Il trouve refuge dans un couvent où il se fait passer pour une fille, séduisant bientôt ses voisines de chambre, et ce n’est que le début d’une trépidante suite d’aventures. Après un passage dans un cirque où son amourette avec une sirène (dont on ne sait si la queue est un pastiche ou réelle) connait là aussi une issue tragique, notre héros se retrouve à Madrid où il fréquente aussi bien l’aristocratie que les cercles anarchistes et fait de la prison, puis se retrouve dans un village andalou où la Garde républicaine réprime dans le sang une révolte paysanne, événement historique connu sous le nom du massacre de Casas Viejas (1933).

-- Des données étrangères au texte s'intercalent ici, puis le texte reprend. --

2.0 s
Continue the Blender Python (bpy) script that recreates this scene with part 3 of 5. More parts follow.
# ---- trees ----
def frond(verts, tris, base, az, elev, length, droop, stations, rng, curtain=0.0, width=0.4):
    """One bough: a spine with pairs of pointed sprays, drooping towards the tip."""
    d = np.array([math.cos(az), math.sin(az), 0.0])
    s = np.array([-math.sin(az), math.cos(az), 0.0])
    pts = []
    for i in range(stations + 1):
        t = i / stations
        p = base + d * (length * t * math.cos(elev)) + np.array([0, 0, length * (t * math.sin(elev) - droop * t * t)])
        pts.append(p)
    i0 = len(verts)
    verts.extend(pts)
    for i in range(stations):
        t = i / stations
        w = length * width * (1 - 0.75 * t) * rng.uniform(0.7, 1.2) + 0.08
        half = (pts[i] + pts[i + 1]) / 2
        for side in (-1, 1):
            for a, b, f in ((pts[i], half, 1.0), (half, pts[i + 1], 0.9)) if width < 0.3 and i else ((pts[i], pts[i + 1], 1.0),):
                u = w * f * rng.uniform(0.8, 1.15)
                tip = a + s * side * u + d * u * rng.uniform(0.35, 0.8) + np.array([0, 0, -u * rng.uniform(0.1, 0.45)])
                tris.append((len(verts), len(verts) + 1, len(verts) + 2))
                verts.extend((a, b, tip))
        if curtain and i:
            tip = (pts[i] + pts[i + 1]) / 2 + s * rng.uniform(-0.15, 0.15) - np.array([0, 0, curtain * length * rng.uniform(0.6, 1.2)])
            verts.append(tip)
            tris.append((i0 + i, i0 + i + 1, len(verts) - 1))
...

Tout au long de ses tribulations, Ramiro cherche le sens de sa vie. D’esprit indépendant et s’adaptant à toute situation, curieux sans être naïf, il s’intéresse à divers courants philosophiques, mais ne s’enferme dans aucune doctrine. Il nourrit pour les aristocrates et le roi -"dont on voit sur son visage qu’il n’a jamais lu un livre"-, un profond mépris, mais admire par-dessus tout l’honnêteté intellectuelle et la droiture des hommes qui mettent en œuvre ce qu’ils pensent être juste. Ses expériences l’amènent néanmoins à un désespérant constat, celui de l’inéluctable tendance de l’homme au mal, et cette propension à la violence, par laquelle il se sent lui-même rattrapé, l’obsède. Il en nourrit un sentiment récurrent de culpabilité qui l’empêche de s’adonner complètement aux plaisirs de la vie, une anxiété de caractère religieux qu’exacerbe la présence de l’étrange auréole qu’il croit parfois percevoir autour de sa tête…

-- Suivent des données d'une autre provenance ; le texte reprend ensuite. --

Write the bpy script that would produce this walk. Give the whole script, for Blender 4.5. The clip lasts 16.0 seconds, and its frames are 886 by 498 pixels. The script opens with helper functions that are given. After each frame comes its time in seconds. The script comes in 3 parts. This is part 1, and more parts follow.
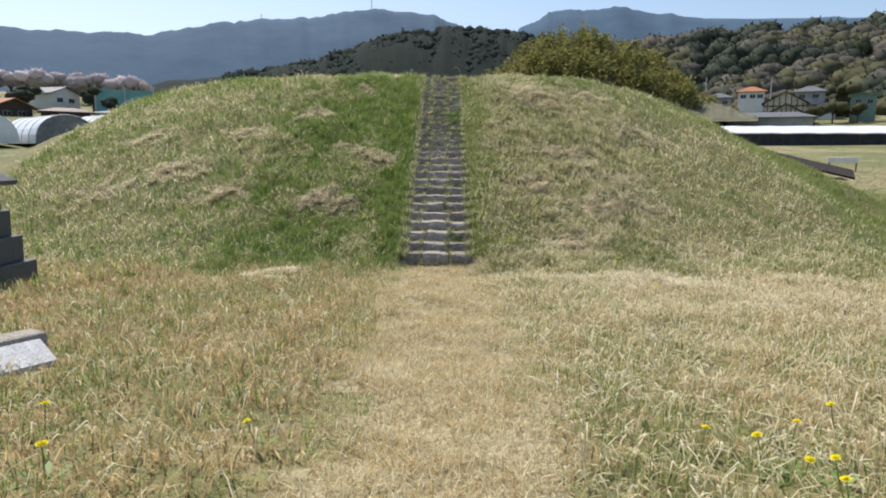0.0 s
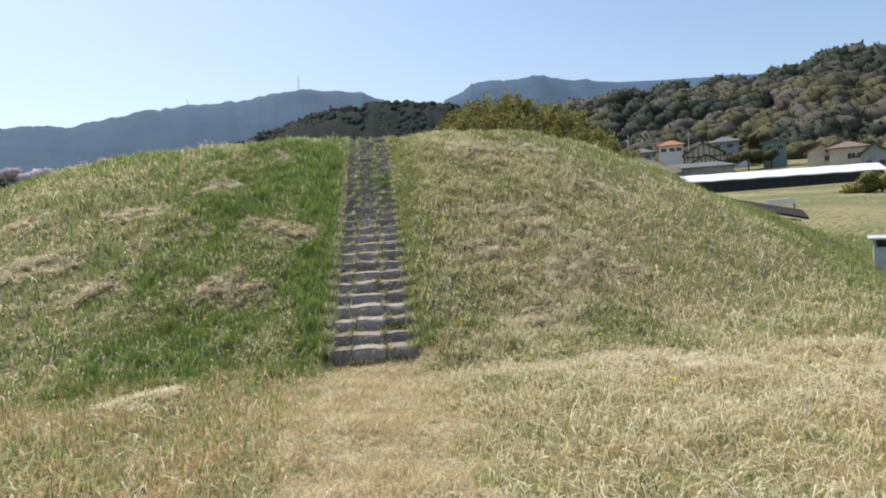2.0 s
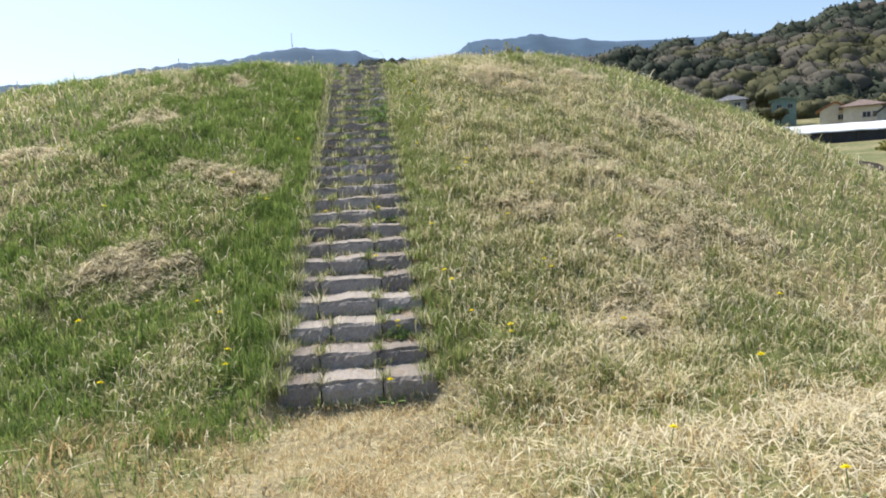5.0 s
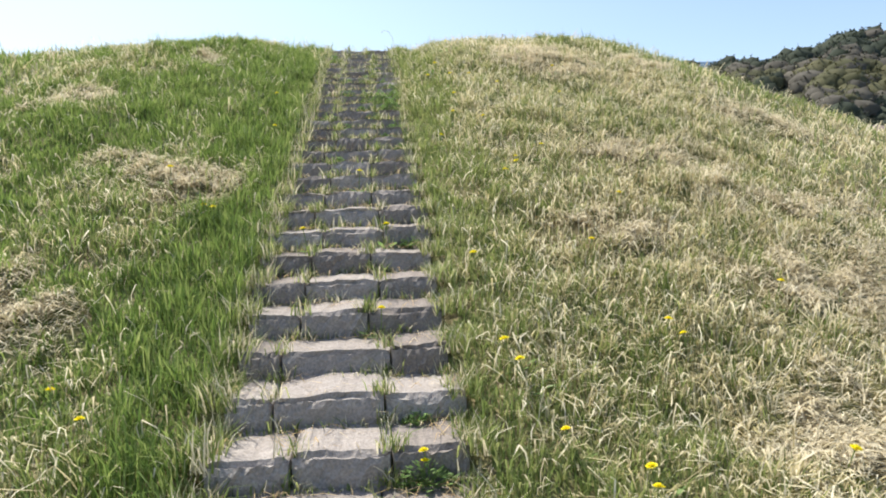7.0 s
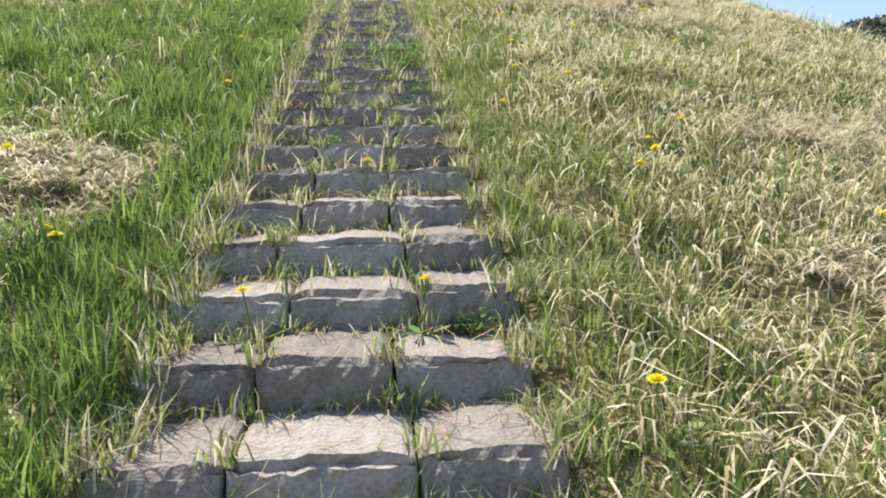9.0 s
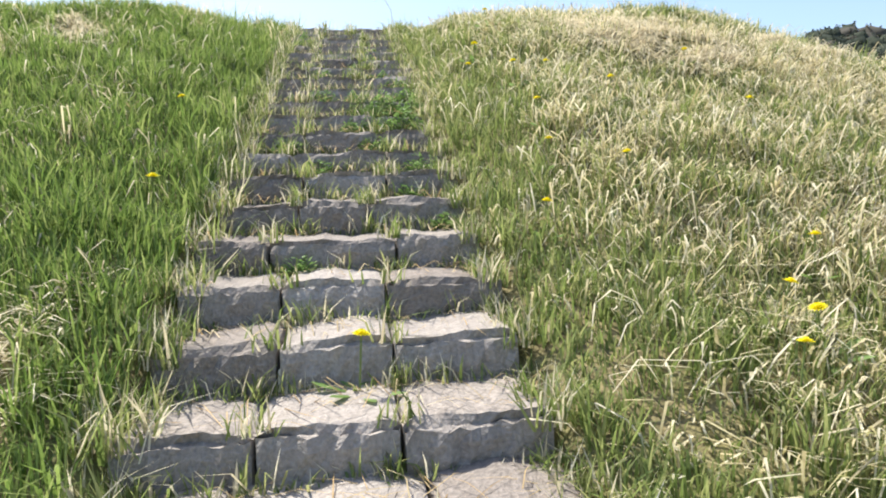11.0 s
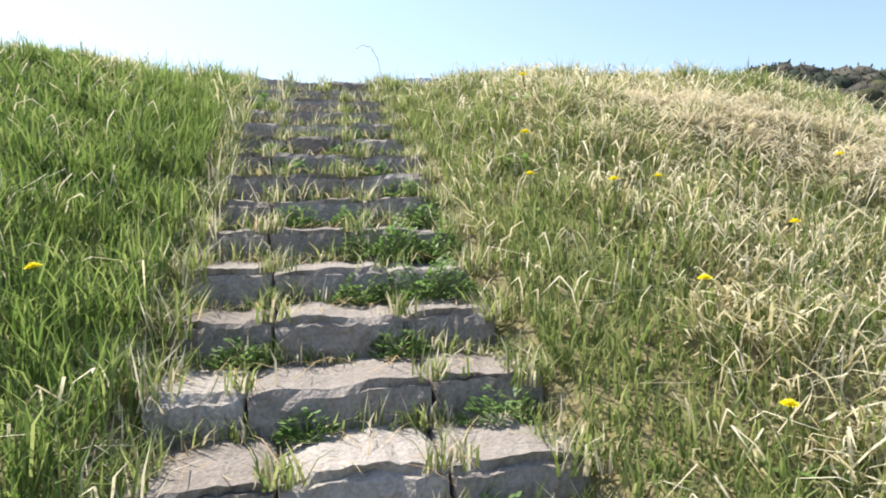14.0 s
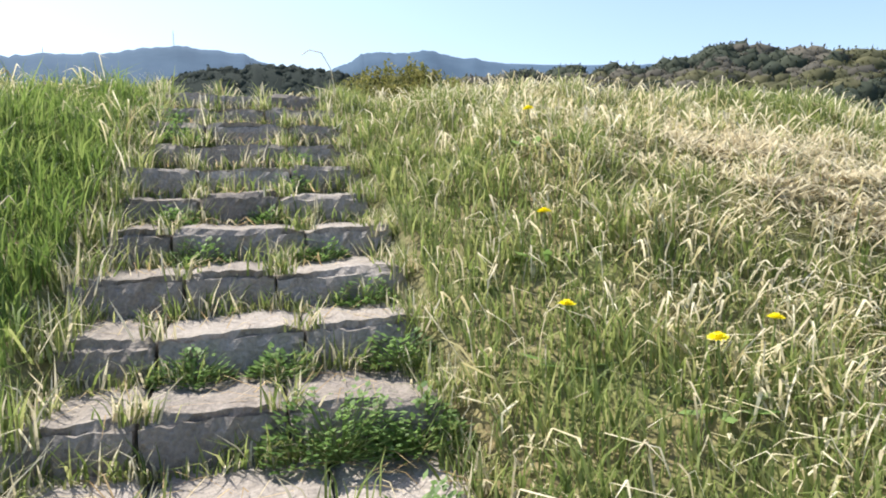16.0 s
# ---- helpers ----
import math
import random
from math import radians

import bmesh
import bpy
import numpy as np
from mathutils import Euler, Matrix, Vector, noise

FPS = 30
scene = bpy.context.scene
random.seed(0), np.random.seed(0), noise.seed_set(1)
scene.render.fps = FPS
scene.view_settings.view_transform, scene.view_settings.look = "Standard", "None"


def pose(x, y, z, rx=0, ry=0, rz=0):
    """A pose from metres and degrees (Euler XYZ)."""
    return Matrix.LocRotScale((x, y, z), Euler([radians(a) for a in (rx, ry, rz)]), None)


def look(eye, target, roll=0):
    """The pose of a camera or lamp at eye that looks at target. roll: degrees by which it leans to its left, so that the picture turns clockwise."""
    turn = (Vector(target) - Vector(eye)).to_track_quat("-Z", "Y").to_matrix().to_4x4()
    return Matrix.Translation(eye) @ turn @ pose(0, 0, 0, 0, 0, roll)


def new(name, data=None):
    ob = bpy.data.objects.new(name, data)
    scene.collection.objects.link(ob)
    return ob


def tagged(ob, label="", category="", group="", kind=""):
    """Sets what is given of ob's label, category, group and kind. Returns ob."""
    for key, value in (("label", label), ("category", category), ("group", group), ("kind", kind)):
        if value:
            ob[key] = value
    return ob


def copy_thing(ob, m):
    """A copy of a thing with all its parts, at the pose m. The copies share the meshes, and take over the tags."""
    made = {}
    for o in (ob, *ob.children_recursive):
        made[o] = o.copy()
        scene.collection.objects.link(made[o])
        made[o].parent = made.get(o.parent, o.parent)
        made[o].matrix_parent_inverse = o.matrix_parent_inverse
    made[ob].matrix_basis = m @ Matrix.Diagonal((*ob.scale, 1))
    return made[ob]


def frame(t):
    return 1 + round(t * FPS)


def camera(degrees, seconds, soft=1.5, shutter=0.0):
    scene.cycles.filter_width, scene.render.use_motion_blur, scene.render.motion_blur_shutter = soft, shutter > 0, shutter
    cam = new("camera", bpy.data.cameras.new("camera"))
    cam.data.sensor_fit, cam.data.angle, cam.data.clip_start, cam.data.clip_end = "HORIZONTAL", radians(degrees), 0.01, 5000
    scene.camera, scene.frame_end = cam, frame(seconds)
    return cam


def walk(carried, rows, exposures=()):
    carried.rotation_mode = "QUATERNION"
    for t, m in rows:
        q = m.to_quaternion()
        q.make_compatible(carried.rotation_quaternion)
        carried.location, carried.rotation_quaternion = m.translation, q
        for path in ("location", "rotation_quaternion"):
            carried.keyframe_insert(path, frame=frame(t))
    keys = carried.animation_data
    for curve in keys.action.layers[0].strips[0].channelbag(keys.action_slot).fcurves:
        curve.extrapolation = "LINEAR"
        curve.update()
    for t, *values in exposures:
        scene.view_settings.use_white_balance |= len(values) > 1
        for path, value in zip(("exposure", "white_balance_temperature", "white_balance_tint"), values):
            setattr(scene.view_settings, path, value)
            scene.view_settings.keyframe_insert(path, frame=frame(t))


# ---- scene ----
cam = camera(68.5, 16.0, soft=1.9)
PATH = [
    (0, (0.13, -0.633, 2.075), (0.129, 1.346, 1.788), 0.7),
    (0.5, (0.228, 0.006, 2.046), (0.28, 1.997, 1.861), -1.0),
    (1, (0.227, 0.624, 2.037), (0.314, 2.621, 1.972), -1.5),
    (1.5, (0.347, 1.32, 1.948), (0.624, 3.3, 1.899), -2.3),
    (2, (0.268, 2.069, 1.99), (0.452, 4.059, 1.909), -3.4),
    (2.5, (0.285, 2.768, 1.951), (0.428, 4.758, 1.813), -3.9),
    (3, (0.261, 3.471, 1.926), (0.388, 5.463, 1.799), -3.2),
    (3.5, (0.266, 4.115, 1.894), (0.437, 6.104, 1.768), -3.5),
    (3.7, (0.295, 4.429, 1.869), (0.476, 6.417, 1.739), -4.1),
    (5.8, (0.285, 7.638, 1.748), (0.458, 9.618, 1.526), -2.3),
    (6, (0.242, 7.945, 1.743), (0.387, 9.929, 1.533), -1.9),
    (6.5, (0.188, 8.688, 1.703), (0.365, 10.673, 1.529), -1.5),
    (7, (0.237, 9.504, 1.686), (0.429, 11.49, 1.541), -1.9),
    (7.5, (0.238, 10.286, 1.628), (0.56, 12.253, 1.458), -1.7),
    (8, (0.33, 11.127, 1.614), (0.714, 13.087, 1.511), -2.5),
    (8.5, (0.137, 11.965, 1.644), (0.502, 13.921, 1.434), -0.7),
    (9, (0.131, 12.475, 1.879), (0.318, 14.457, 1.685), -0.9),
    (9.2, (0.142, 12.651, 1.88), (0.195, 14.647, 1.757), -1.3),
    (11.3, (0.008, 14.091, 2.569), (0.285, 16.064, 2.404), -1.9),
    (11.5, (-0.06, 14.246, 2.608), (0.137, 16.232, 2.492), -1.8),
    (12, (-0.072, 14.58, 2.751), (0.296, 16.54, 2.596), -0.8),
    (12.5, (0.002, 14.958, 2.923), (0.367, 16.919, 2.778), -0.7),
    (13, (-0.06, 15.274, 3.105), (0.401, 17.215, 2.966), -0.0),
    (13.5, (0.02, 15.637, 3.248), (0.547, 17.562, 3.124), -0.5),
    (14, (-0.141, 15.999, 3.348), (0.277, 17.952, 3.249), -1.0),
    (14.5, (-0.063, 16.312, 3.531), (0.484, 18.233, 3.42), -0.4),
    (15, (0.012, 16.665, 3.651), (0.442, 18.615, 3.539), -1.3),
    (15.5, (-0.016, 16.969, 3.814), (0.469, 18.903, 3.658), -0.9),
    (16, (0.077, 17.329, 3.946), (0.606, 19.25, 3.773), -1.1),
]
walk(cam, [(t, look(eye, aim, roll)) for t, eye, aim, roll in PATH],
     exposures=[(0, 0.10), (3.5, 0.22), (6.5, 0.50), (9.0, 0.58), (11.5, 0.72), (16, 0.70)])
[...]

Malgré quelques longueurs liées aux descriptions détaillées de certains des rêves de Ramiro, dont le symbolisme abscons m’a par ailleurs un peu perdue, j’ai grandement apprécié cette lecture. Bien qu'écrit en 1952, et se déroulant autour des années 1920-1930, on pense, par la succession des péripéties, aux romans feuilleton d’aventures du XIXème siècle, l’auteur y ajoutant une forte dimension psychologique que nourrissent les questionnements métaphysiques du héros. Le texte est ainsi à la fois divertissant et profond.

Commentaires

  1. Si trop de rêves dans un roman qui par ailleurs me plait, je saute les passages...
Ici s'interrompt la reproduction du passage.